_SUPPLIED DATA_

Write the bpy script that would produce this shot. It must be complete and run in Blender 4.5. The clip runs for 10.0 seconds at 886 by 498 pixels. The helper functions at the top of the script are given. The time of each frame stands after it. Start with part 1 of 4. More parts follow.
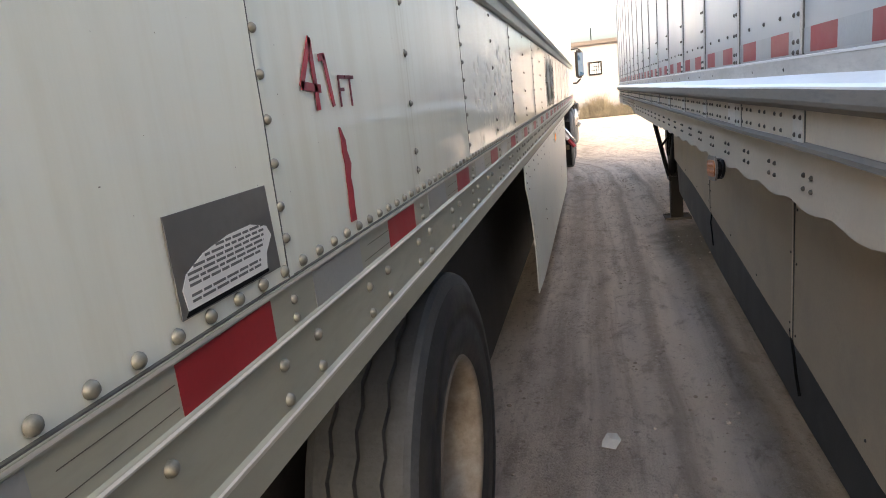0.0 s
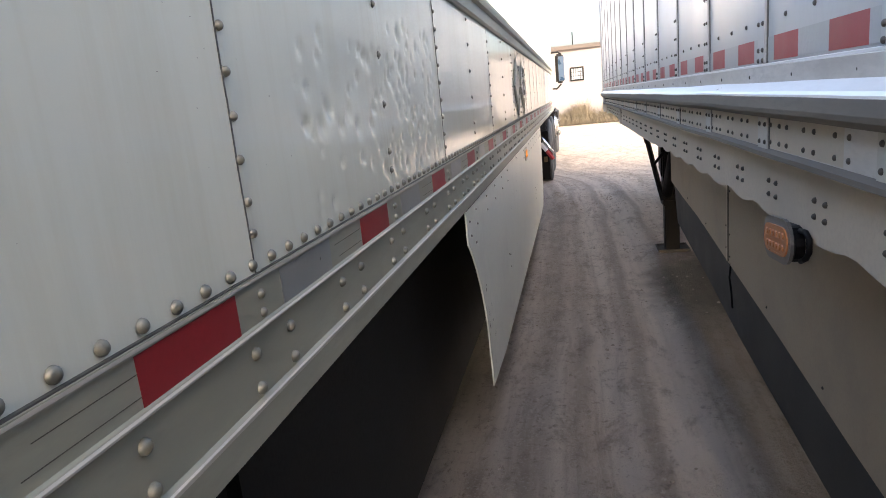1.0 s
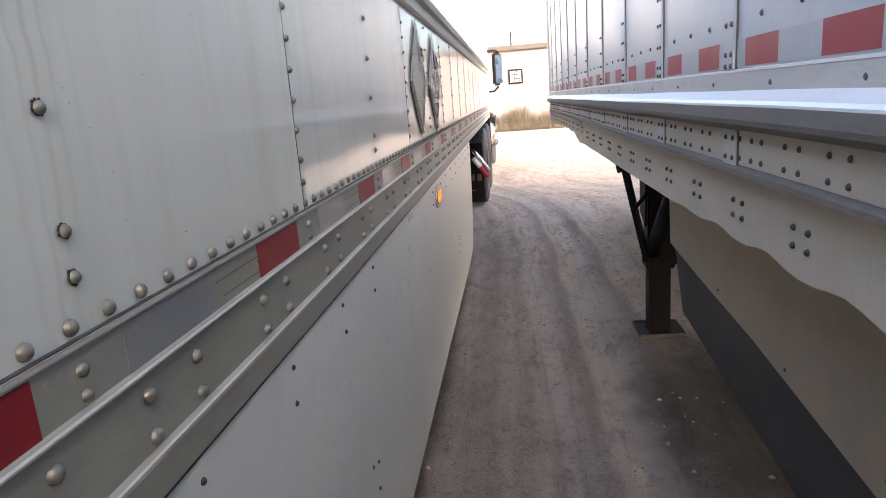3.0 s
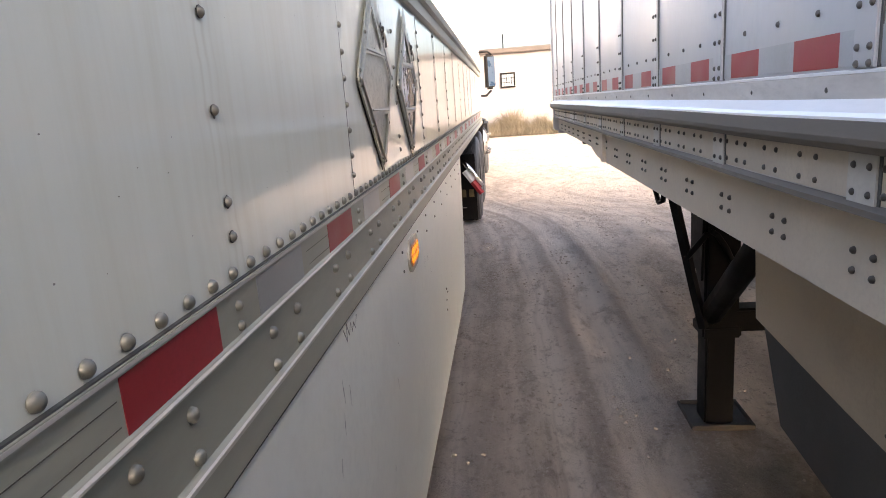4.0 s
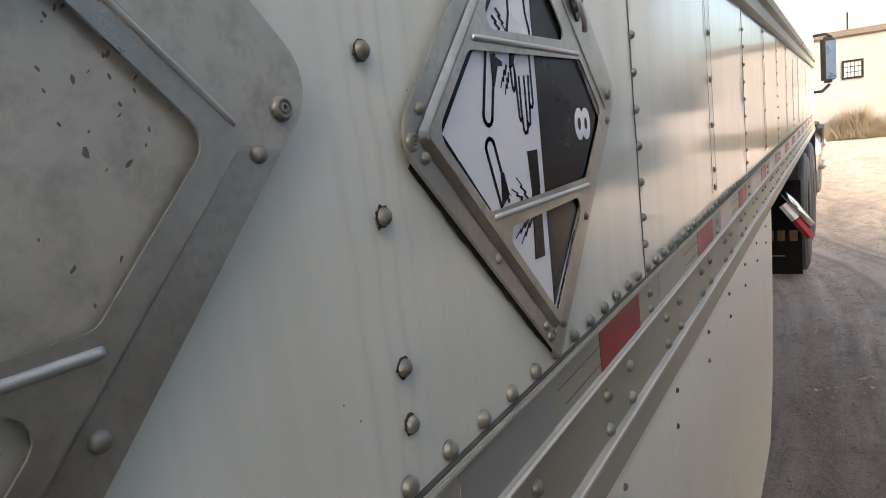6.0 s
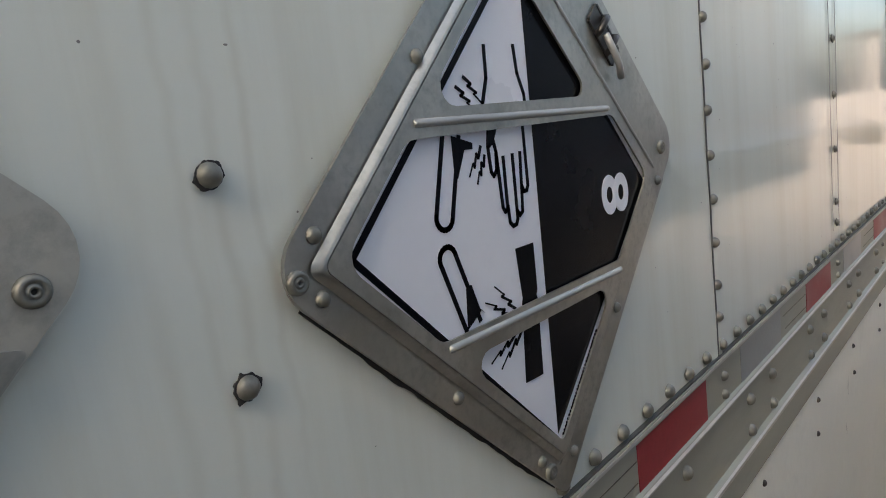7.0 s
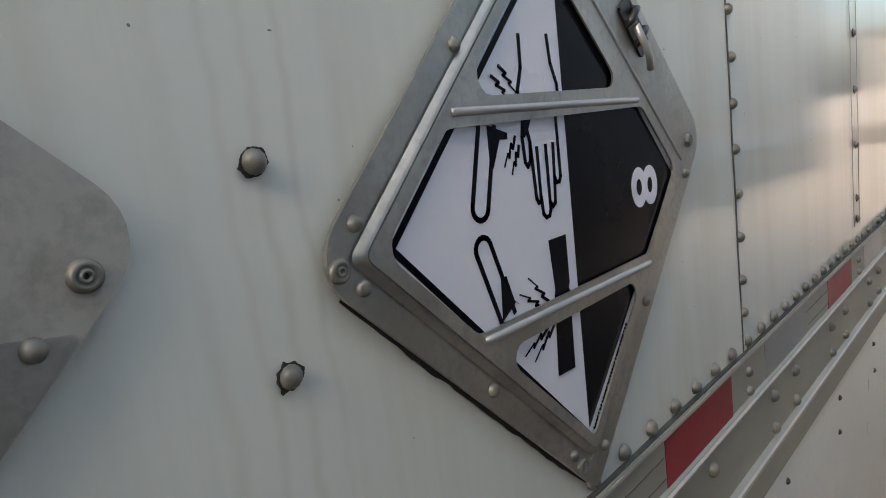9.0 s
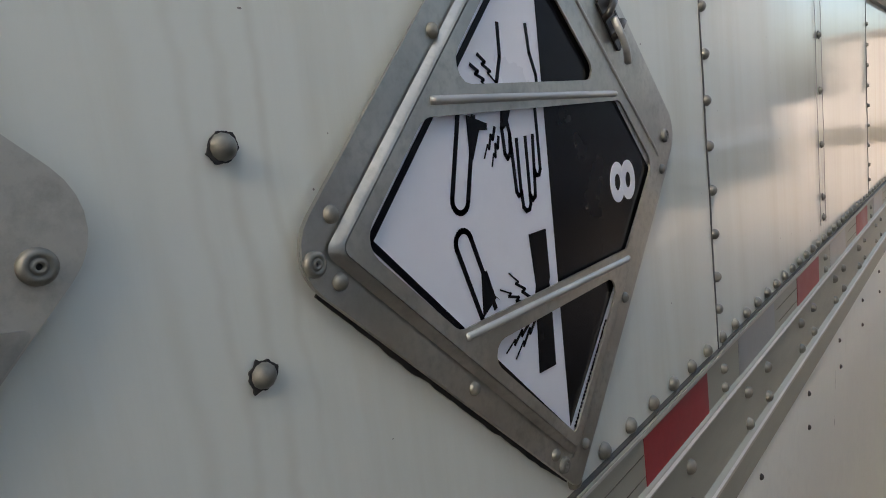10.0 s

_DIRECTIVE_
Your task is to repeat the material above exactly, without its pictures.

_COMPLETED TASK_
Write the bpy script that would produce this shot. It must be complete and run in Blender 4.5. The clip runs for 10.0 seconds at 886 by 498 pixels. The helper functions at the top of the script are given. The time of each frame stands after it. Start with part 1 of 4. More parts follow.
0.0 s
1.0 s
3.0 s
4.0 s
6.0 s
7.0 s
9.0 s
10.0 s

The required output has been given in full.